Three Points of the Compass does like to disappear off to one of the Canary Islands once in a while. Not only are they all a fantastic place for a holiday, be it alone or with family, the hiking is often superb. If I get round to it I’ll try and write a little on this in a future blog. One aspect of the Natural Parks in Gran Canaria that I have yet to experience however are any of the official campsites.
Anyone visiting Gran Canaria soon, possibly to hike part or all of the GR 131, the 560 km (348 mile) that crosses the seven islands, may not have heard of the state run campsites to be found in its heart. You may come across one or two if driving across the mountainous interior but there is surprisingly little to be found on these. Ask in most tourist information centres and they will look at you blankly.
This is a bit of a shame as these are invariably welcome and shaded camp sites for hikers, protected from strong sun and occasional strong winds. And they are free to use.
Investigating the procedure, it took me a while to hunt down the municipal offices in Las Palmas where permits are obtained. Once found, everyone was very polite and efficient. Handily pointing out the ticket machine from which a very necessary ‘queue’ ticket is obtained. The official at her desk however was very different- curt and dismissive, there was no way that any permits were being issued for camping, fair enough, I had heard of the fires, but she seemed cross that I would even consider hiking in such areas, as to tie-ing her down to when sites might re-open, no way! The best I got was probably by December 2020. But I can see that some sites have already re-opened.
While free, a permit has to be obtained to use the camping sites. You are not permitted to simply rock up and use the sites without a permit though sites can be reserved for up to three days. There are wardens and they do visit the sites on a frequent basis. Permits can be ordered online, and picked up in person from the Office of Information and Citizen Services (Oficina de Informacion y attencion Ciudadana) Cabildo Insular de Gran Canaria. This is found, with a bit of searching, in Las Palmas.
When I last visited (autumn 2019) all Gran Canaria campsites had been closed following recent severe fires. There was also a blanket ban on any fires at all even in the roadside picnic areas. This is not surprising considering the widespread devastation that had resulted. However I note that a handful are beginning to be reopened. If you are planning on using any of the campsites, up to date information can be found online.
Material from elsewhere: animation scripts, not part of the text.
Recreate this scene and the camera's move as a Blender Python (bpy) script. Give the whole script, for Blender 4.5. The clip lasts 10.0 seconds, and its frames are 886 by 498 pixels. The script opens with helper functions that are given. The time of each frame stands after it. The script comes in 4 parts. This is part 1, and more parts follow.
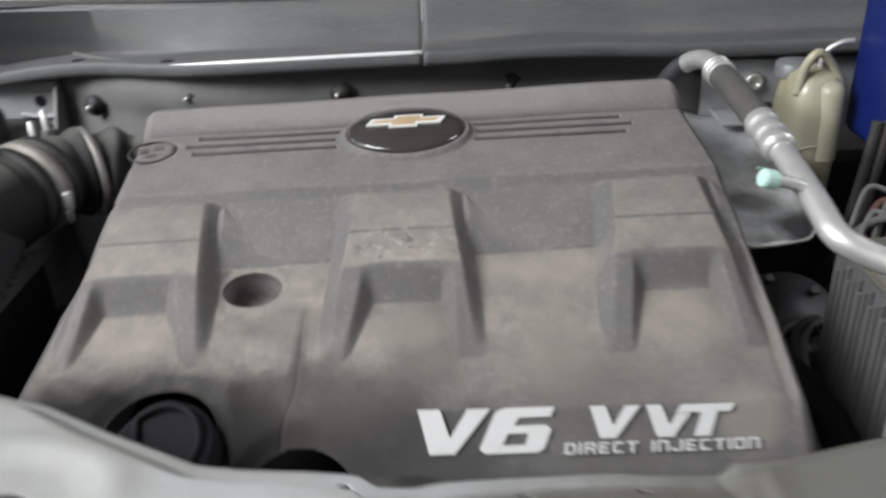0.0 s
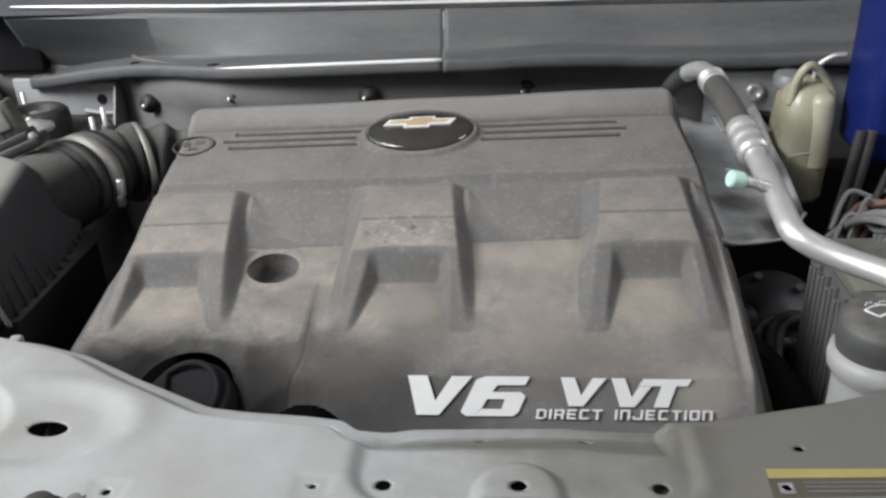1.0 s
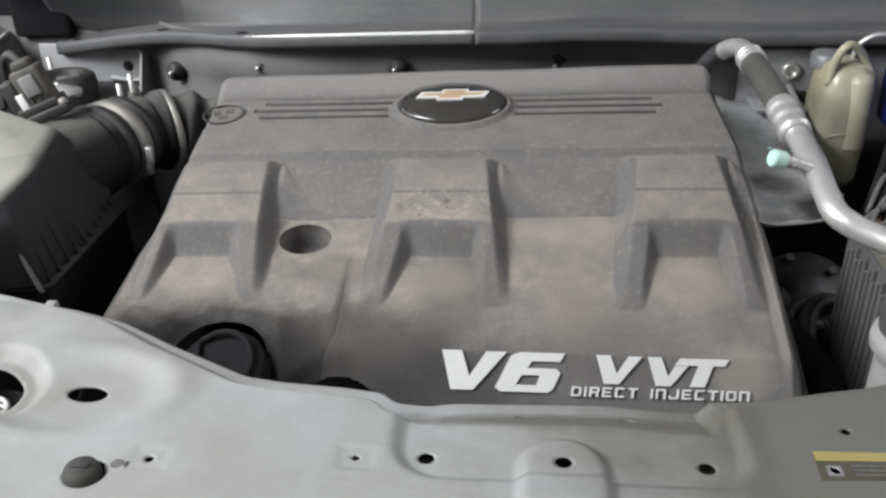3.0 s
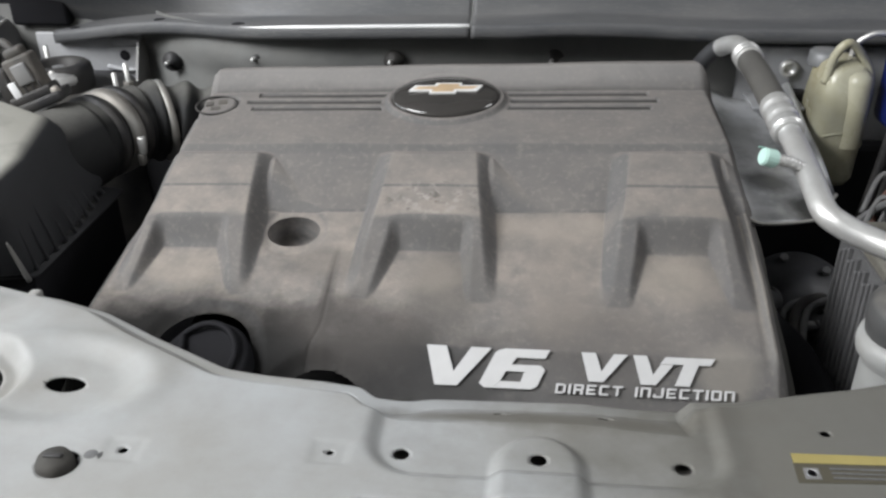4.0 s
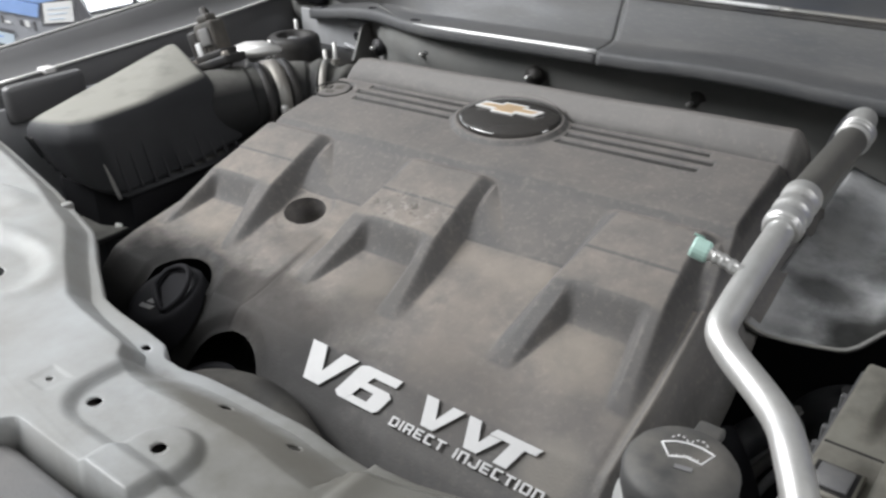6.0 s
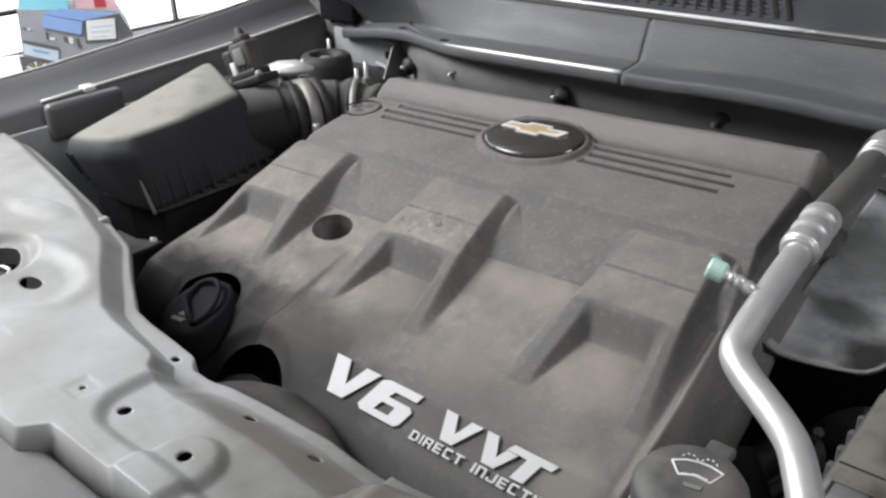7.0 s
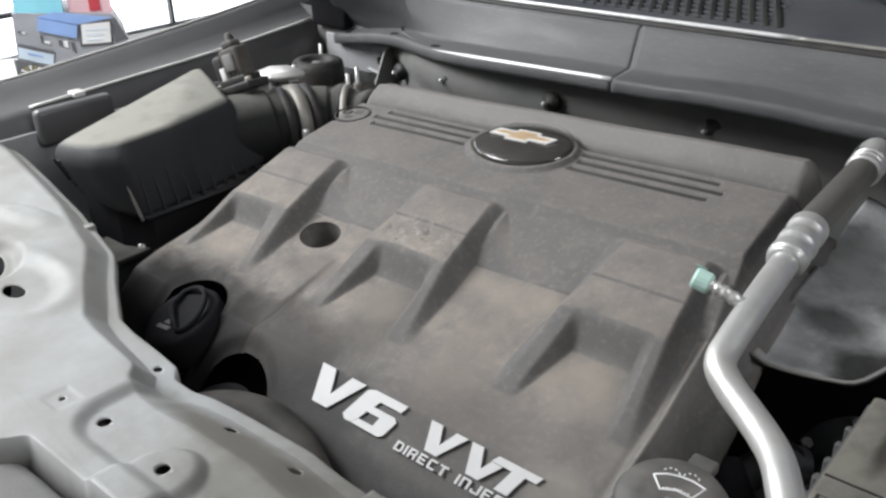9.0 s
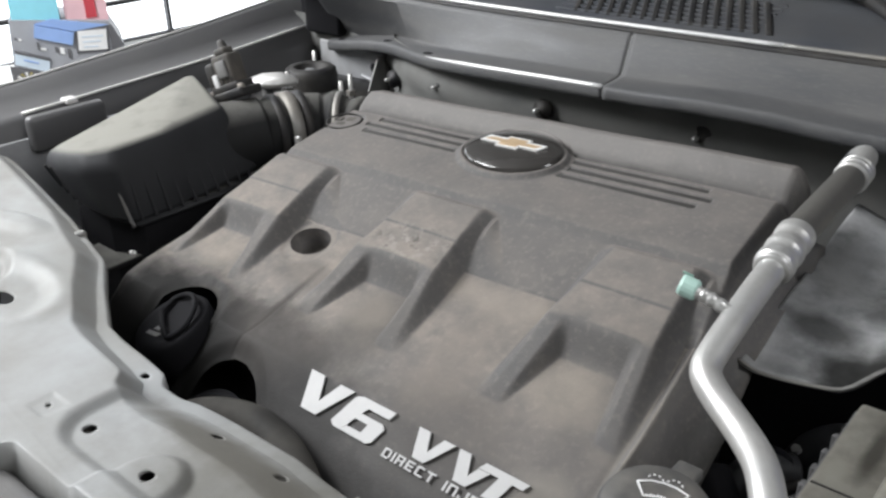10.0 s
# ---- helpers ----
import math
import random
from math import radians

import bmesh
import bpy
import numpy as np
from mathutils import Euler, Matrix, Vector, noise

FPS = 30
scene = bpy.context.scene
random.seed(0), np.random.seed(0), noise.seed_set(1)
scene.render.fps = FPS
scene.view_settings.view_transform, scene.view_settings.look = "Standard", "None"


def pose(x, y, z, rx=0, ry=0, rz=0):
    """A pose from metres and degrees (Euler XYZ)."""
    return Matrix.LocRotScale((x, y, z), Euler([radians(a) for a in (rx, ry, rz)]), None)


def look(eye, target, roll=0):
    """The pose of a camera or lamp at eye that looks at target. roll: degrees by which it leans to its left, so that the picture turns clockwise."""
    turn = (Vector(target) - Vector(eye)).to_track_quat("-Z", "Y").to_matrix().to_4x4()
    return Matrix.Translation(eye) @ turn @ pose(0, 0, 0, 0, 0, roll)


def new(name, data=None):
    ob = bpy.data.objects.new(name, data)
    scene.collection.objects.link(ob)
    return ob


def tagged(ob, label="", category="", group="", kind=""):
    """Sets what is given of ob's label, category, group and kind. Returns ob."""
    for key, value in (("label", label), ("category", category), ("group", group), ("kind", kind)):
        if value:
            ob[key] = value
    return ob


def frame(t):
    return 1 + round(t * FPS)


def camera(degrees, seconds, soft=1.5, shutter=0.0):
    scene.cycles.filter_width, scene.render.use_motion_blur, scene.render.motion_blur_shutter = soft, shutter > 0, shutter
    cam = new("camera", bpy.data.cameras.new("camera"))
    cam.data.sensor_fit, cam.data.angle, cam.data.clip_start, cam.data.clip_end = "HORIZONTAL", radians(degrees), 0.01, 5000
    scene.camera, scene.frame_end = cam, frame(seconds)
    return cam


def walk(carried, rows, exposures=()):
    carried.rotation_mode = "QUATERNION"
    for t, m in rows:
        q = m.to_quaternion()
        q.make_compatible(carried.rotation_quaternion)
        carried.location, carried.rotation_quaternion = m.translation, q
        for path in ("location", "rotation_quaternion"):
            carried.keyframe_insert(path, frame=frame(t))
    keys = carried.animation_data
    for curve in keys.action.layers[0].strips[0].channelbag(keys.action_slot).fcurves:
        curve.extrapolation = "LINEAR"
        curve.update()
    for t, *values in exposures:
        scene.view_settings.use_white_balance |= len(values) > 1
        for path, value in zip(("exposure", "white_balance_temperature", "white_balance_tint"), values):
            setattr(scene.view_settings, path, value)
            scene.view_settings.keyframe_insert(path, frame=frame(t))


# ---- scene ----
cam = camera(53.7, 10.0, 2.5, 0.8)
PATH = [
    (0, (0.034, -0.867, 1.273), (0.035, 0.917, 0.368), -1.8),
    (0.3, (0.096, -0.935, 1.297), (-0.021, 0.832, 0.366), -2.4),
    (0.5, (0.114, -0.962, 1.293), (-0.029, 0.813, 0.383), -3.1),
    (1, (0.093, -0.955, 1.296), (-0.04, 0.832, 0.407), -2.1),
    (1.5, (0.084, -0.945, 1.293), (-0.044, 0.827, 0.374), -1.8),
    (2, (0.077, -0.943, 1.29), (-0.062, 0.824, 0.366), -1.7),
    (2.5, (0.068, -0.951, 1.292), (-0.068, 0.819, 0.369), -1.3),
    (2.7, (0.067, -0.952, 1.291), (-0.078, 0.815, 0.364), -1.4),
    (3.8, (0.078, -0.947, 1.294), (-0.083, 0.804, 0.342), -0.6),
    (4, (0.085, -0.946, 1.29), (-0.081, 0.807, 0.341), -0.6),
    (4.5, (0.132, -0.938, 1.294), (-0.235, 0.787, 0.351), -0.2),
    (5, (0.275, -0.873, 1.28), (-0.474, 0.716, 0.322), 0.2),
    (5.5, (0.427, -0.785, 1.298), (-0.51, 0.722, 0.376), -1.4),
    (5.7, (0.488, -0.765, 1.292), (-0.55, 0.66, 0.347), -1.3),
    (6.8, (0.542, -0.758, 1.304), (-0.629, 0.585, 0.396), -1.2),
    (7, (0.538, -0.764, 1.304), (-0.644, 0.576, 0.404), -1.7),
    (7.5, (0.542, -0.766, 1.307), (-0.63, 0.586, 0.414), -1.2),
    (8, (0.546, -0.759, 1.307), (-0.632, 0.589, 0.415), -1.9),
    (8.5, (0.545, -0.751, 1.308), (-0.63, 0.599, 0.417), -1.7),
    (9, (0.542, -0.751, 1.306), (-0.639, 0.593, 0.412), -1.6),
    (9.5, (0.542, -0.751, 1.306), (-0.639, 0.595, 0.415), -1.5),
    (10, (0.549, -0.746, 1.306), (-0.633, 0.606, 0.426), -1.5),
]
walk(cam, [(t, look(eye, target, roll)) for t, eye, target, roll in PATH])

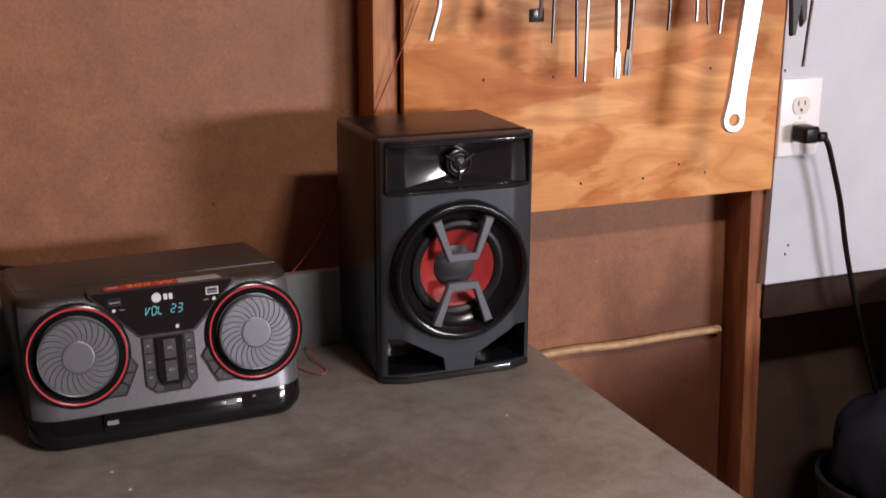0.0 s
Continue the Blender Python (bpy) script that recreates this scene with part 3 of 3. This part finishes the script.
    for s in (-1, 1):
        at_face = on_face(s * 0.0995, 0.0738, 0.0015)
        flat_axis = lambda a, b, d: (a, b, d)
        part("dial_bezel", lathe([(0.0580, -0.001), (0.0580, 0.0015), (0.0555, 0.0035), (0.0515, 0.0040), (0.0495, 0.0025), (0.0450, 0.0005), (0.0430, -0.001)], flat_axis, 64), RING, st, "gloss black bezel", at_face)
        part("light_ring", lathe([(0.0534, 0.0030), (0.0538, 0.0045), (0.0530, 0.0055), (0.0517, 0.0048), (0.0515, 0.0030)], flat_axis, 72, True), RED_RING, st, "lit red ring", at_face)
        dial = part("dial", lathe([(0.0430, -0.0005), (0.0430, 0.0085), (0.0420, 0.0100), (0.0413, 0.0100), (0.0410, 0.0092), (0.0, 0.0092)], flat_axis, 64), GROOVE, st, "dark grooved dial", at_face)
        part("hub", lathe([(0.0180, 0.0090), (0.0178, 0.0106), (0.0170, 0.0111), (0.0158, 0.0112), (0.0150, 0.0112), (0.0, 0.0112)], flat_axis, 40), DIAL, dial, "plain grey centre")
        part("rim", lathe([(0.0431, 0.0060), (0.0431, 0.0102), (0.0424, 0.0108), (0.0416, 0.0104), (0.0416, 0.0060)], flat_axis, 64, True), DIAL, dial, "thin grey edge")
        for k in range(COUNT):
            part("blade", blade, DIAL, dial, "", Matrix.Translation((0, 0, 0.0090)) @ Matrix.Rotation(2 * math.pi * k / COUNT, 4, "Z"))

    # display window and badge
    part("display_border", flat([(-0.0825, 0.1400), (0.0825, 0.1400), (0.0825, 0.1365), (0.0325, 0.0850), (-0.0325, 0.0850), (-0.0825, 0.1365)], 0.0, 0.0022, 0.0006), SATIN, st, "black display surround")
    window = part("display_window", flat([(-0.0785, 0.1385), (0.0785, 0.1385), (0.0785, 0.1362), (0.0300, 0.0872), (-0.0300, 0.0872), (-0.0785, 0.1362)], 0.0005, 0.0032, 0.0005), GLOSS, st, "gloss black display window")

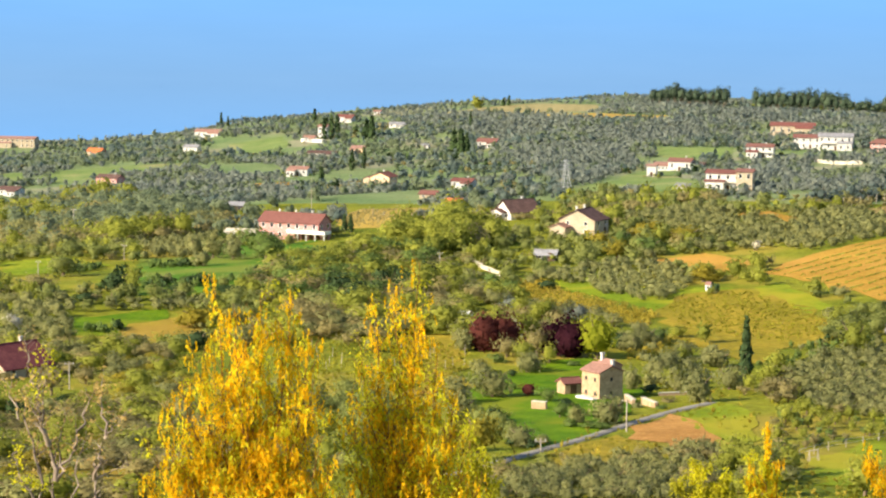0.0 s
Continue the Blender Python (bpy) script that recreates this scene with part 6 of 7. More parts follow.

Trails mostly remain open following a fire but it can be pretty horrible walking through ash and charred pine and cacti. It is remarkable how one side of a hill will be burnt out while across the valley or over the brow, it hasn’t been touched. In 2019 over 9000 inhabitants were evacuated from more than fifty villages. Edges or more of villages were burnt out and I am sure that some towns and villages will have seen heart wrenching loss of livelihood and possession. However building work springs up, and life, largely, goes on. The tourist pound is important and visitors are encouraged, so long as respectful.
Most sites segregate hikers camping from those arriving in cars and vans. Large boards situated near the entrances explain where you may, and where you may not, camp. There are few officials on site, if any, and arrivals are expected to position themselves on trust. This needless to say leads to some people camping or parking just about wherever they want. Though not usually the locals, they respect the rules.
There a number of paths that loop out or pass each of the campsites on Gran Canaria, maps are shown on large boards at each site, or simply pick up a copy of David Brawn’s Gran Canaria Tour and Trail map. Paddy Dillon has also written a series of island guides detailing walks. Most recently he has completed a Cicerone guide to the entire GR 131.
Note that wild camping is illegal, though you can camp on land with the owners permission. But try and track down the relevant owner of a rocky, tree covered slope, just off a path, as evening draws in! By all accounts, wild camping without permission does occur. Just note that it is frowned upon.
Gran Canaria is a great place to hike and Three Points of the Compass looks forward to his next visit to this island. Hopefully the recent fire damage will have been overgrown. It is remarkable how the natural flora bounces back, as do the villagers in their fire damaged abodes. If you do visit, please take care with any fires, it is a dry island and carelessness leads inevitably to further devastation.